▸ Task requirements: Copy the material that follows word for word and omit its pictures.

▸ Recorded information:
--- START ---
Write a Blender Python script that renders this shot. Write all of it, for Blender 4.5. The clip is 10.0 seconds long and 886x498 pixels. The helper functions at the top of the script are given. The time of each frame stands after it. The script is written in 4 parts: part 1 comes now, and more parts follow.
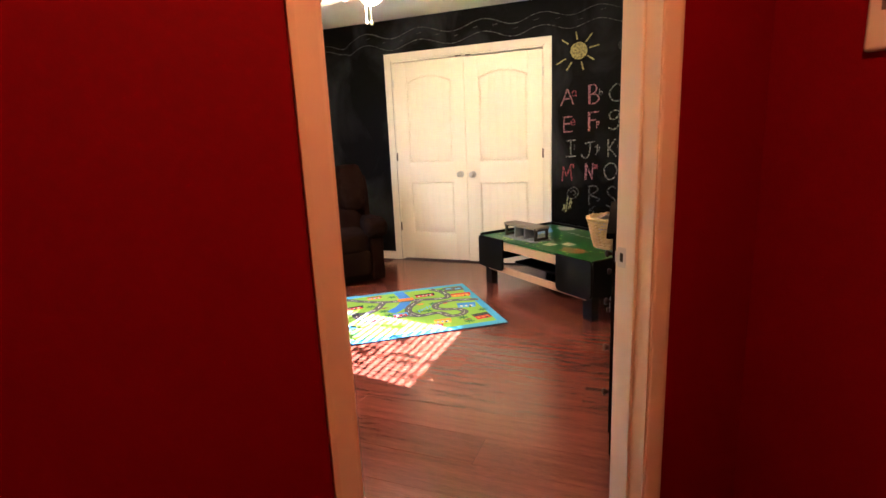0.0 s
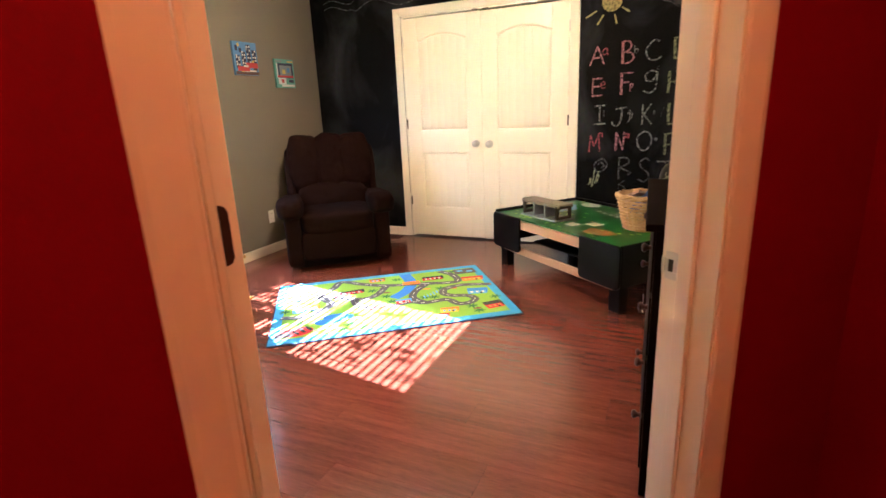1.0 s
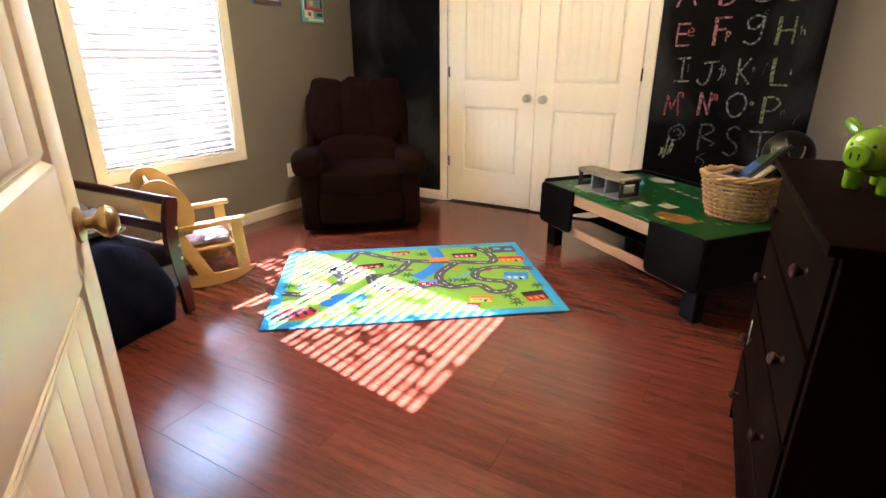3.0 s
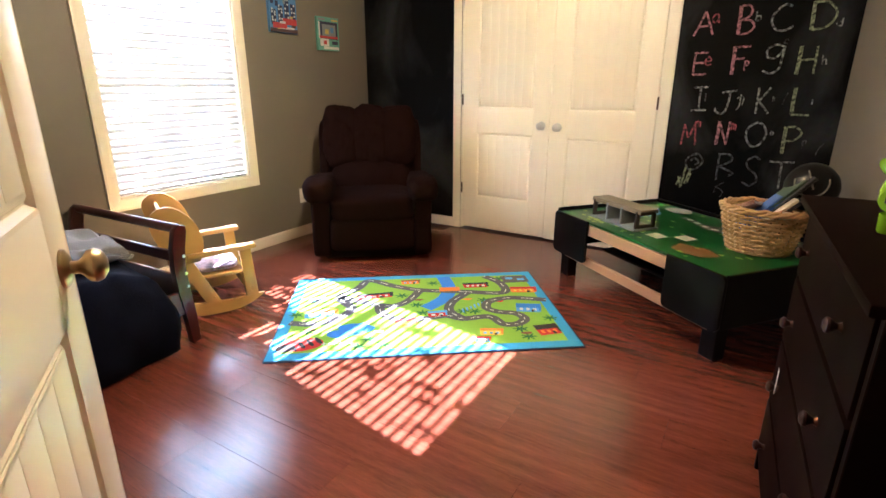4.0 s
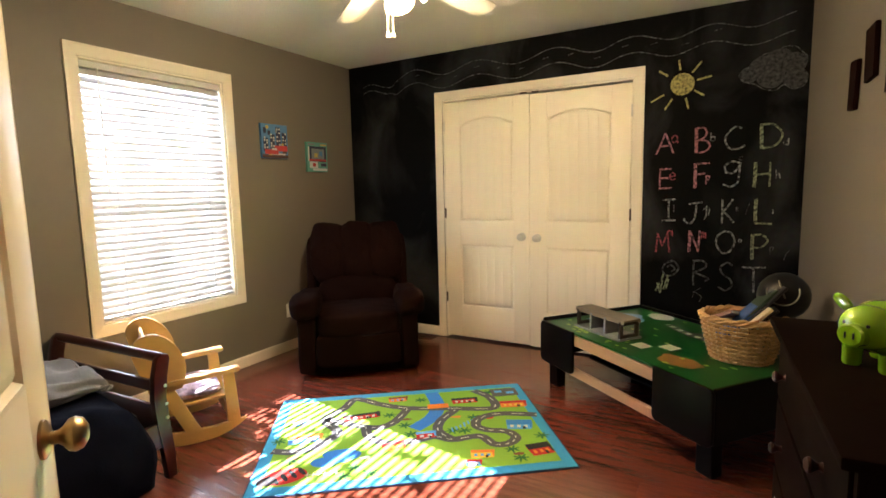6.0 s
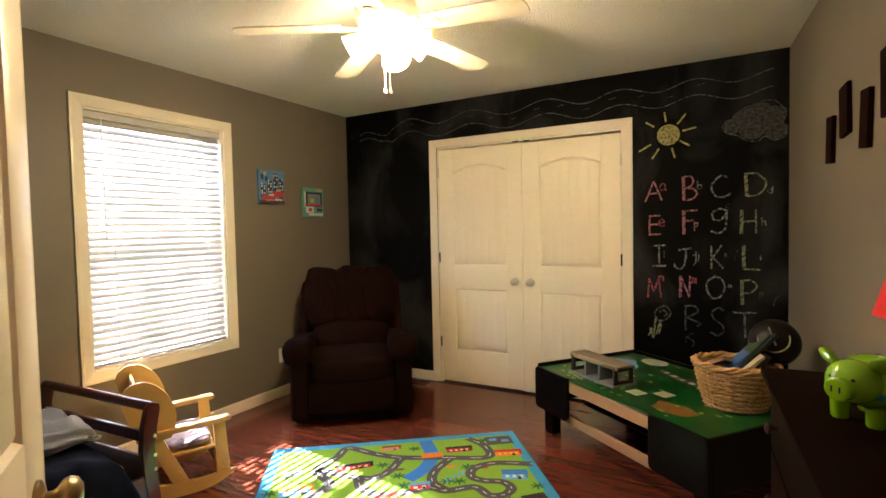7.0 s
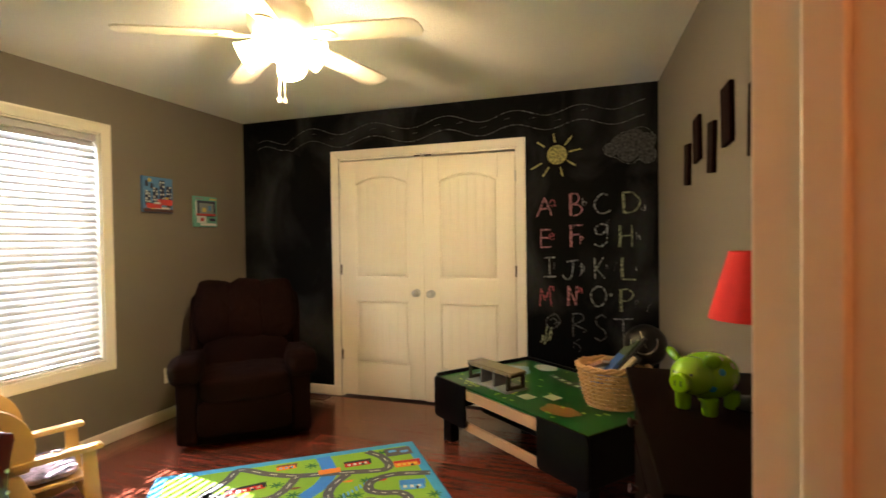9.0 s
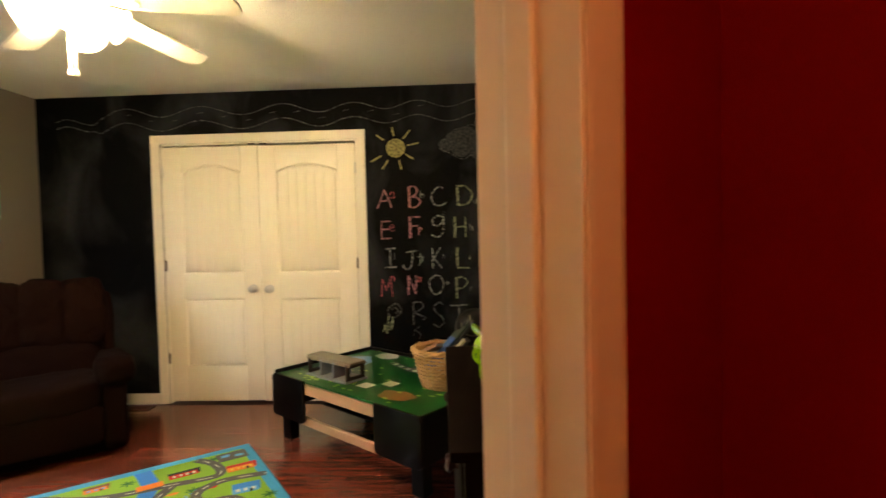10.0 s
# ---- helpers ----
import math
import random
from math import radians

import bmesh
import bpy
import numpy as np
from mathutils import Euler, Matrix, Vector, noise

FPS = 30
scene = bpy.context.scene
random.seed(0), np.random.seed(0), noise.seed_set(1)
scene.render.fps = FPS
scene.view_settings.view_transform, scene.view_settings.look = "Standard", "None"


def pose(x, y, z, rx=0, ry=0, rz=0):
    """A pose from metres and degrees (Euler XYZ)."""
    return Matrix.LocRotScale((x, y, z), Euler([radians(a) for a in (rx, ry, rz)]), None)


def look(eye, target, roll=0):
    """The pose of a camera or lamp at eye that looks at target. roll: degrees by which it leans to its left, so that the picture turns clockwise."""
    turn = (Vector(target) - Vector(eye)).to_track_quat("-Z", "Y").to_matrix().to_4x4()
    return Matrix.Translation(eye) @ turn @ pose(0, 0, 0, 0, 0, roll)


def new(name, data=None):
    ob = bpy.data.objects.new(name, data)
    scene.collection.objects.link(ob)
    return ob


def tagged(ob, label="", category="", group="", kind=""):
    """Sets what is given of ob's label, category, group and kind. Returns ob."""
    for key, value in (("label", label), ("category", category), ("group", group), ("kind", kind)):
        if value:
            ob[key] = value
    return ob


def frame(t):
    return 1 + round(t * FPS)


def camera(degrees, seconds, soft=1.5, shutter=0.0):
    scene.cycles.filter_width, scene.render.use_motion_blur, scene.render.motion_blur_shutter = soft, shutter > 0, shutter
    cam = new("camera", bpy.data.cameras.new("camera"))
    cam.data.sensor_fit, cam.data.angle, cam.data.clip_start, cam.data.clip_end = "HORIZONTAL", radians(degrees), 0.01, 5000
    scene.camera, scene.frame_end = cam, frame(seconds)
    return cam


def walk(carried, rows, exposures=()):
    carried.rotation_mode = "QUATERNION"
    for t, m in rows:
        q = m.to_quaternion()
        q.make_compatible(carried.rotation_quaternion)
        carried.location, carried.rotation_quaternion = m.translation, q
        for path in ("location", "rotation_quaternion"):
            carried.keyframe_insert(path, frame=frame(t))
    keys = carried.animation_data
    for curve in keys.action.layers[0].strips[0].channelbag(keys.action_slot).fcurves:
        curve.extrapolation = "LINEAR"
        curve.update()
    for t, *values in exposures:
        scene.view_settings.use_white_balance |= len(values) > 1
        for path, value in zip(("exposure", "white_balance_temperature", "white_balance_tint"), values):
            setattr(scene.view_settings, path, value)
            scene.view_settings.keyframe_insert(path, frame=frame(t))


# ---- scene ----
cam = camera(81.8, 10.0, shutter=0.4)
PATH = [
    (0, (0.423, -0.345, 1.263), (-0.318, 1.464, 0.839), -2.6),
    (0.5, (0.4, -0.16, 1.257), (-0.351, 1.631, 0.781), -2.2),
    (1, (0.356, 0.071, 1.238), (-0.46, 1.817, 0.702), -2.6),
    (1.5, (0.305, 0.272, 1.222), (-0.58, 1.966, 0.63), -1.6),
    (2, (0.25, 0.411, 1.197), (-0.643, 2.082, 0.555), -0.8),
    (2.5, (0.172, 0.521, 1.169), (-0.731, 2.165, 0.476), -0.5),
    (4, (0.114, 0.661, 1.196), (-0.874, 2.29, 0.588), 0.1),
    (4.5, (0.109, 0.679, 1.221), (-0.889, 2.331, 0.697), -0.2),
    (5, (0.118, 0.675, 1.252), (-0.887, 2.35, 0.825), -0.2),
    (5.5, (0.13, 0.665, 1.279), (-0.867, 2.367, 0.948), -0.9),
    (7, (0.15, 0.623, 1.337), (-0.817, 2.372, 1.259), -1.2),
    (7.5, (0.154, 0.615, 1.348), (-0.793, 2.376, 1.313), -1.2),
    (8, (0.15, 0.627, 1.354), (-0.739, 2.418, 1.339), -1.1),
    (8.5, (0.17, 0.621, 1.355), (-0.655, 2.443, 1.336), -0.9),
    (9, (0.214, 0.613, 1.336), (-0.427, 2.508, 1.299), -0.8),
    (9.5, (0.263, 0.609, 1.333), (-0.120, 2.571, 1.27), -1.0),
    (10, (0.325, 0.602, 1.317), (0.234, 2.598, 1.246), -1.3),
]
EXPOSURES = [(0.0, 4.92, 5700, 26), (1.0, 5.05, 5600, 25), (2.0, 5.1, 5500, 23), (2.5, 4.78, 5500, 23), (4.5, 4.63, 5700, 19), (5.5, 4.40, 6000, 17), (6.8, 4.13, 6400, 17), (8.5, 4.10, 6500, 17), (9.5, 4.10, 6600, 15), (10.0, 4.32, 6600, 14)]
walk(cam, [(t, look(eye, target, roll)) for t, eye, target, roll in PATH], EXPOSURES)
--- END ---
▸ Exercise solution:
Write a Blender Python script that renders this shot. Write all of it, for Blender 4.5. The clip is 10.0 seconds long and 886x498 pixels. The helper functions at the top of the script are given. The time of each frame stands after it. The script is written in 4 parts: part 1 comes now, and more parts follow.
0.0 s
1.0 s
3.0 s
4.0 s
6.0 s
7.0 s
9.0 s
10.0 s
# ---- helpers ----
import math
import random
from math import radians

import bmesh
import bpy
import numpy as np
from mathutils import Euler, Matrix, Vector, noise

FPS = 30
scene = bpy.context.scene
random.seed(0), np.random.seed(0), noise.seed_set(1)
scene.render.fps = FPS
scene.view_settings.view_transform, scene.view_settings.look = "Standard", "None"


def pose(x, y, z, rx=0, ry=0, rz=0):
    """A pose from metres and degrees (Euler XYZ)."""
    return Matrix.LocRotScale((x, y, z), Euler([radians(a) for a in (rx, ry, rz)]), None)


def look(eye, target, roll=0):
    """The pose of a camera or lamp at eye that looks at target. roll: degrees by which it leans to its left, so that the picture turns clockwise."""
    turn = (Vector(target) - Vector(eye)).to_track_quat("-Z", "Y").to_matrix().to_4x4()
    return Matrix.Translation(eye) @ turn @ pose(0, 0, 0, 0, 0, roll)


def new(name, data=None):
    ob = bpy.data.objects.new(name, data)
    scene.collection.objects.link(ob)
    return ob


def tagged(ob, label="", category="", group="", kind=""):
    """Sets what is given of ob's label, category, group and kind. Returns ob."""
    for key, value in (("label", label), ("category", category), ("group", group), ("kind", kind)):
        if value:
            ob[key] = value
    return ob


def frame(t):
    return 1 + round(t * FPS)


def camera(degrees, seconds, soft=1.5, shutter=0.0):
    scene.cycles.filter_width, scene.render.use_motion_blur, scene.render.motion_blur_shutter = soft, shutter > 0, shutter
    cam = new("camera", bpy.data.cameras.new("camera"))
    cam.data.sensor_fit, cam.data.angle, cam.data.clip_start, cam.data.clip_end = "HORIZONTAL", radians(degrees), 0.01, 5000
    scene.camera, scene.frame_end = cam, frame(seconds)
    return cam


def walk(carried, rows, exposures=()):
    carried.rotation_mode = "QUATERNION"
    for t, m in rows:
        q = m.to_quaternion()
        q.make_compatible(carried.rotation_quaternion)
        carried.location, carried.rotation_quaternion = m.translation, q
        for path in ("location", "rotation_quaternion"):
            carried.keyframe_insert(path, frame=frame(t))
    keys = carried.animation_data
    for curve in keys.action.layers[0].strips[0].channelbag(keys.action_slot).fcurves:
        curve.extrapolation = "LINEAR"
        curve.update()
    for t, *values in exposures:
        scene.view_settings.use_white_balance |= len(values) > 1
        for path, value in zip(("exposure", "white_balance_temperature", "white_balance_tint"), values):
            setattr(scene.view_settings, path, value)
            scene.view_settings.keyframe_insert(path, frame=frame(t))


# ---- scene ----
cam = camera(81.8, 10.0, shutter=0.4)
PATH = [
    (0, (0.423, -0.345, 1.263), (-0.318, 1.464, 0.839), -2.6),
    (0.5, (0.4, -0.16, 1.257), (-0.351, 1.631, 0.781), -2.2),
    (1, (0.356, 0.071, 1.238), (-0.46, 1.817, 0.702), -2.6),
    (1.5, (0.305, 0.272, 1.222), (-0.58, 1.966, 0.63), -1.6),
    (2, (0.25, 0.411, 1.197), (-0.643, 2.082, 0.555), -0.8),
    (2.5, (0.172, 0.521, 1.169), (-0.731, 2.165, 0.476), -0.5),
    (4, (0.114, 0.661, 1.196), (-0.874, 2.29, 0.588), 0.1),
    (4.5, (0.109, 0.679, 1.221), (-0.889, 2.331, 0.697), -0.2),
    (5, (0.118, 0.675, 1.252), (-0.887, 2.35, 0.825), -0.2),
    (5.5, (0.13, 0.665, 1.279), (-0.867, 2.367, 0.948), -0.9),
    (7, (0.15, 0.623, 1.337), (-0.817, 2.372, 1.259), -1.2),
    (7.5, (0.154, 0.615, 1.348), (-0.793, 2.376, 1.313), -1.2),
    (8, (0.15, 0.627, 1.354), (-0.739, 2.418, 1.339), -1.1),
    (8.5, (0.17, 0.621, 1.355), (-0.655, 2.443, 1.336), -0.9),
    (9, (0.214, 0.613, 1.336), (-0.427, 2.508, 1.299), -0.8),
    (9.5, (0.263, 0.609, 1.333), (-0.120, 2.571, 1.27), -1.0),
    (10, (0.325, 0.602, 1.317), (0.234, 2.598, 1.246), -1.3),
]
EXPOSURES = [(0.0, 4.92, 5700, 26), (1.0, 5.05, 5600, 25), (2.0, 5.1, 5500, 23), (2.5, 4.78, 5500, 23), (4.5, 4.63, 5700, 19), (5.5, 4.40, 6000, 17), (6.8, 4.13, 6400, 17), (8.5, 4.10, 6500, 17), (9.5, 4.10, 6600, 15), (10.0, 4.32, 6600, 14)]
walk(cam, [(t, look(eye, target, roll)) for t, eye, target, roll in PATH], EXPOSURES)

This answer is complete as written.